The Chicago Stalinists have their own mayoralty candidate in the person of Jack Johnston. This is an outright piece of fakery since his candidacy is more a matter of form than anything else. Aside from a speech or two made by him in his own favor, few know that he is a candidate. The Daily Record hardly mentions his name since all space is devoted to Mayor Kelly.

Heretofore the C.P. and the Daily Record, following a nationwide practice, without in so many words calling for support of Kelly, denounced Courtney as an enemy of the New Deal, progress, peace and democracy. It is true that Kelly was at all times pictured as the champion of all that is progressive, honest, virtuous and beautiful. It was discovered that he is labor’s champion, the enemy of reaction and the business interests. By inference, Kelly was presented as Roosevelt’s man. And this was strengthened by biographical sketches showing that some twenty-five or thirty years ago Kelly had actually worked for a few weeks. Need one have any more proof that Kelly was the friend of the working man?

But on Feb. 28, the Daily Record published its special local election issue and no longer equivocated. Kelly, the murderer of striking steel workers, was “labor’s choice” and the labor movement was called upon to cast its vote for him. The issue contained paid ads of Kelly candidates. Column after column was devoted to praise of his machine and his aldermanic candidates. In addition to the paid ads, the Daily Record published a list of its own selections of “labor’s” candidates and almost the entire list was culled from the Kelly-Arvey-Nash machine.

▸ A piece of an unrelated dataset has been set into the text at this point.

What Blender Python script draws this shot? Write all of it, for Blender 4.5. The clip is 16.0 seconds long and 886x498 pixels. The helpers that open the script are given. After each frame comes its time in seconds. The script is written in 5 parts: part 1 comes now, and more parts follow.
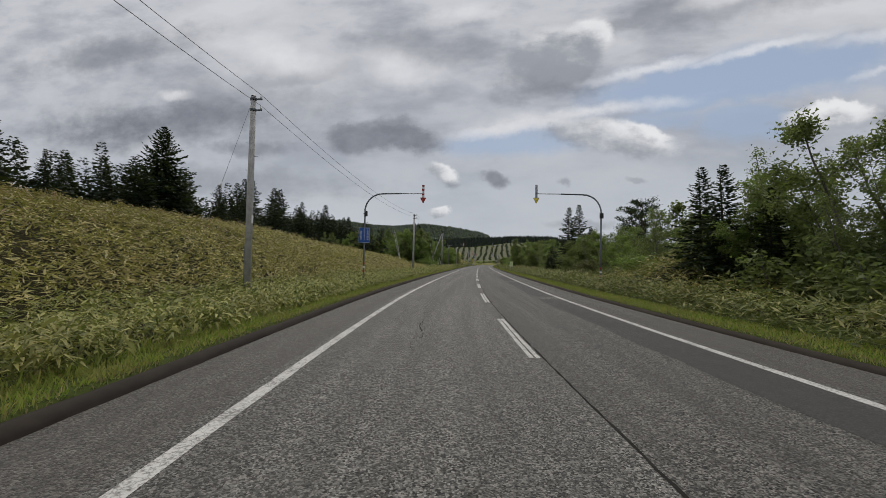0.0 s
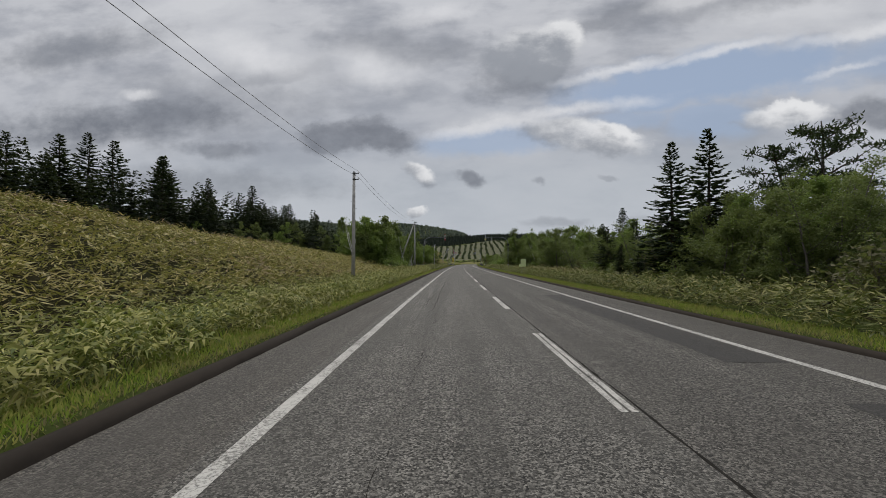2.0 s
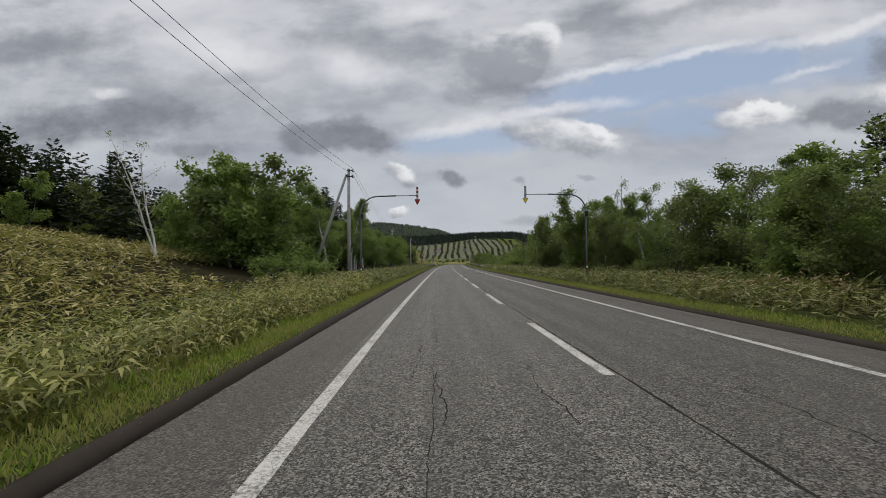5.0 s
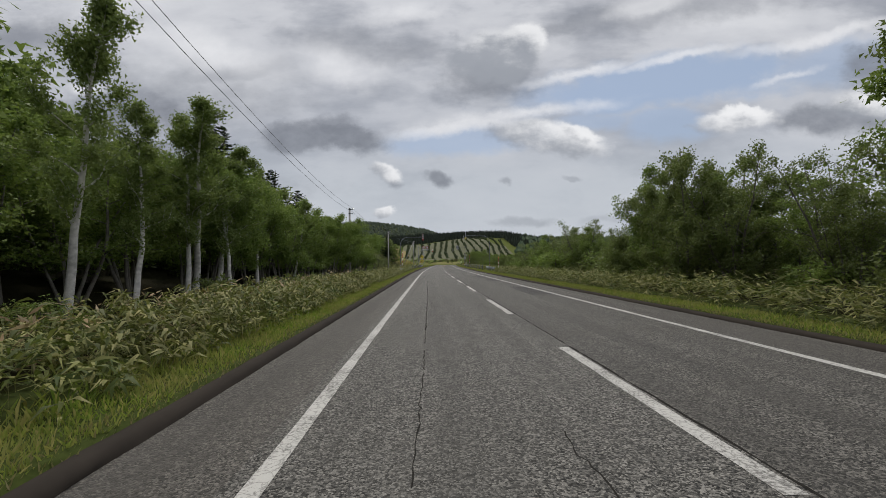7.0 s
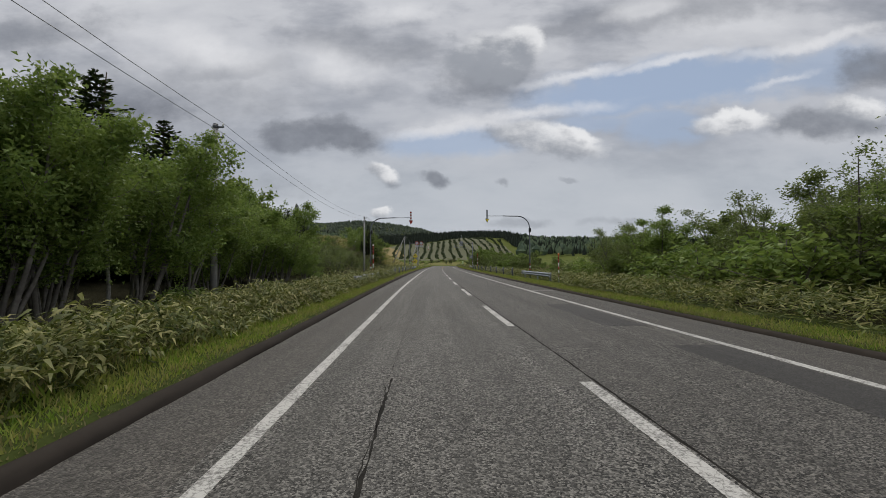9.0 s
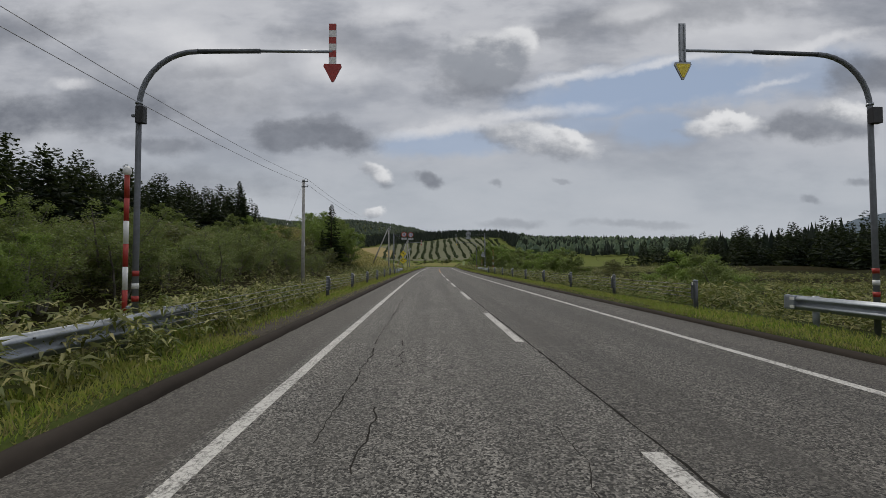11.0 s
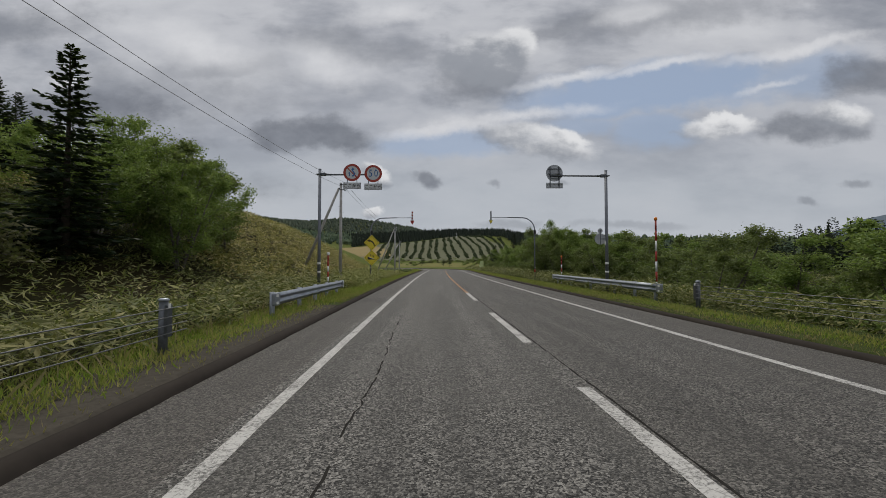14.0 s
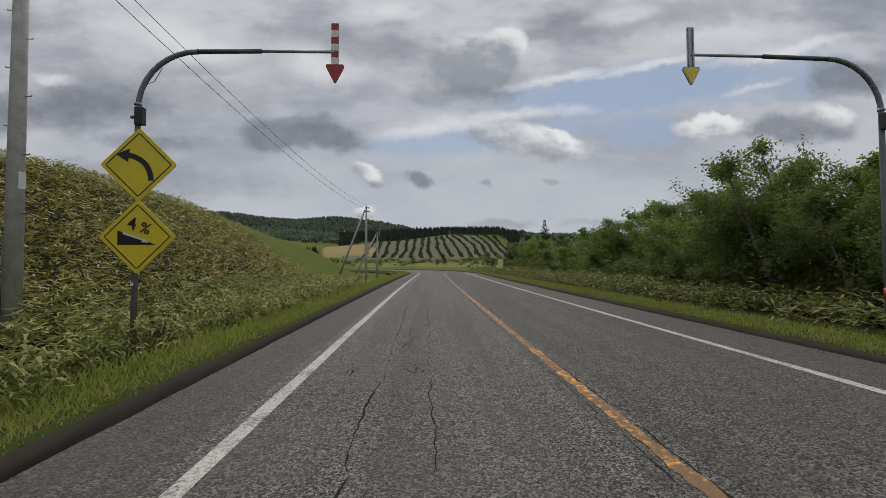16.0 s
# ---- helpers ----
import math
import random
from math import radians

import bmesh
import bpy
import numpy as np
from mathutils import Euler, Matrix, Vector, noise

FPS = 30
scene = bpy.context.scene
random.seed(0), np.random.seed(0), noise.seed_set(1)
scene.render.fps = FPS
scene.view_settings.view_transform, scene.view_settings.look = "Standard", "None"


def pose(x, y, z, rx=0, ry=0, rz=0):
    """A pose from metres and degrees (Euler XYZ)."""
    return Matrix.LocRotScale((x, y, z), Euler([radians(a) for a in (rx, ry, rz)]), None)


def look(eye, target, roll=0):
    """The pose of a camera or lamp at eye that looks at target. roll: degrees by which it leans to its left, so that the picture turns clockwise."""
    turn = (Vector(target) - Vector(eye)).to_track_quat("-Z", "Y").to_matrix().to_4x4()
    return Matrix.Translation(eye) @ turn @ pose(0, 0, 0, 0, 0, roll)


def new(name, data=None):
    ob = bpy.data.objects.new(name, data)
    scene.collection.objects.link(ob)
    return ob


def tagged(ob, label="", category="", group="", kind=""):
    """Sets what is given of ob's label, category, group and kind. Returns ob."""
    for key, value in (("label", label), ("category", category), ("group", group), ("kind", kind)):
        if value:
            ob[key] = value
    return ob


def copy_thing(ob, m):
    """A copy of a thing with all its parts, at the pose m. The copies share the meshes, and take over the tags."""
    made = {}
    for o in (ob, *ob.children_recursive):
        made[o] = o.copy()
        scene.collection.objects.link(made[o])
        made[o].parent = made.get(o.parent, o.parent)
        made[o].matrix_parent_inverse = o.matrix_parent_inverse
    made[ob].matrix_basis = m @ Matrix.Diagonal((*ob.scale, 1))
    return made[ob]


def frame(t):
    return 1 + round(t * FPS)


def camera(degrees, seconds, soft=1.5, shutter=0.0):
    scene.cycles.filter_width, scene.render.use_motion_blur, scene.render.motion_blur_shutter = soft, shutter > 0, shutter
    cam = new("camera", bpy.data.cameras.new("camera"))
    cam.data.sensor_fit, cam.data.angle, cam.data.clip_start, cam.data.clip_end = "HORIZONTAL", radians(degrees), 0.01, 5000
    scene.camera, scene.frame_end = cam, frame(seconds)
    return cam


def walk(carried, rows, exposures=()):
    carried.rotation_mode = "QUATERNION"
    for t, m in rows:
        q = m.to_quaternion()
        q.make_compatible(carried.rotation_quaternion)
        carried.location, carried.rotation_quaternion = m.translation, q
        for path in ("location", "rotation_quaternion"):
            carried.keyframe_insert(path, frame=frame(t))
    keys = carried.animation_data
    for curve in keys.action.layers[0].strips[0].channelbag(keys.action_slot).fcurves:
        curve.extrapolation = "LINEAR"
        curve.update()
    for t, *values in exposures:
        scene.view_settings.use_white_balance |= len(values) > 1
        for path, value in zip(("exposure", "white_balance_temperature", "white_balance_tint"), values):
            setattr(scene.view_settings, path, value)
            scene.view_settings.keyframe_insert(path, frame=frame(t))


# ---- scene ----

# ---------------------------------------------------------------- camera
cam = camera(92.39, 16.0, soft=0.8)
# seconds, x, y, z, yaw, pitch, roll
PATH = (
    (0.0, -1.558, -6.593, 1.595, 0.248, 1.77, -1.205), (0.5, -1.531, 1.593, 1.595, -0.68, 1.826, -1.115),
    (1.0, -1.41, 9.835, 1.595, -1.601, 1.724, -0.878), (1.5, -1.184, 18.133, 1.595, -2.197, 1.849, -0.552),
    (2.0, -0.867, 26.177, 1.595, -2.778, 1.769, -0.08), (2.5, -0.52, 34.254, 1.595, -3.401, 1.782, 0.25),
    (3.0, -0.053, 42.389, 1.595, -3.838, 1.799, 0.457), (3.5, 0.47, 50.586, 1.595, -4.276, 1.755, 0.509),
    (4.0, 1.072, 58.621, 1.595, -4.587, 1.767, 0.557), (6.5, 4.239, 99.514, 1.595, -6.551, 1.739, 0.668),
    (7.0, 4.961, 107.795, 1.595, -7.025, 1.772, 0.621), (7.5, 5.848, 115.788, 1.595, -7.161, 1.784, 0.618),
    (8.0, 6.678, 123.736, 1.595, -7.191, 1.7, 0.377), (8.5, 7.459, 131.867, 1.595, -7.317, 1.777, 0.36),
    (9.0, 8.224, 139.841, 1.595, -7.502, 1.849, 0.311), (11.5, 12.353, 179.952, 1.595, -8.552, 1.93, 0.067),
    (12.0, 13.256, 188.191, 1.595, -8.623, 2.019, -0.021), (12.5, 14.164, 196.301, 1.595, -8.67, 1.926, 0.06),
    (13.0, 14.988, 204.268, 1.595, -8.71, 1.864, -0.2), (13.5, 15.863, 212.183, 1.595, -8.737, 1.891, -0.25),
    (14.0, 16.778, 220.024, 1.595, -8.645, 1.951, 0.0), (14.5, 17.603, 227.795, 1.595, -8.875, 1.932, 0.0),
    (15.0, 18.555, 235.533, 1.595, -9.087, 1.937, 0.271), (15.5, 19.56, 243.196, 1.595, -9.432, 1.845, 0.268),
    (16.0, 20.595, 250.85, 1.595, -9.747, 1.882, 0.156))
walk(cam, [(t, pose(x, y, z, 90 + p, r, yw)) for t, x, y, z, yw, p, r in PATH], exposures=((0.0, 0.02), (1.0, -.02), (2.0, -.03), (4.0, 0.0), (6.0, .14), (8.0, .14), (9.0, .04), (11.3, -.10), (14.5, -.08), (16.0, -.02)))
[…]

The Daily Record has been experiencing financial difficulties and its campaign for sixty thousand dollars has been falling far short of its mark. Yet good copies of this special Kelly issue were distributed free! Reliable information has it that the Kelly machine paid for this issue!

In addition, it has been reported, that hundreds of Kelly’s precinct captains have been compelled to subscribe to the Daily Record! There, no doubt, is the pay-off. This fact is borne out by precinct captains who visit workers’ homes carrying copies of the Daily Record. They exhort these workers to vote for Kelly on the ground that he is labor’s friend and labor’s candidate. The proof is in the numerous columns devoted to Kelly in the Daily Record!
 

Plays Ball

All in all it is a happy arrangement between the infamous Kelly-Nash-Arvey machine and their Stalinist bootlickers. Kelly no doubt realizes that in his fight against Courtney he requires every possible vote and he is prepared to play ball not only with the trade unions but even with the Stalinists. He wants their backing because it may mean the margin between victory and defeat – and, he is prepared to pay for it. There is no doubt too, that the Stalinists received this little remuneration, no matter in what form it is given, because it fits in perfectly with its pattern of betrayals of the working class.

The great task of the workers in Chicago, as elsewhere, is the establishment of a strong party of their own, an independent labor party, representative of its interests.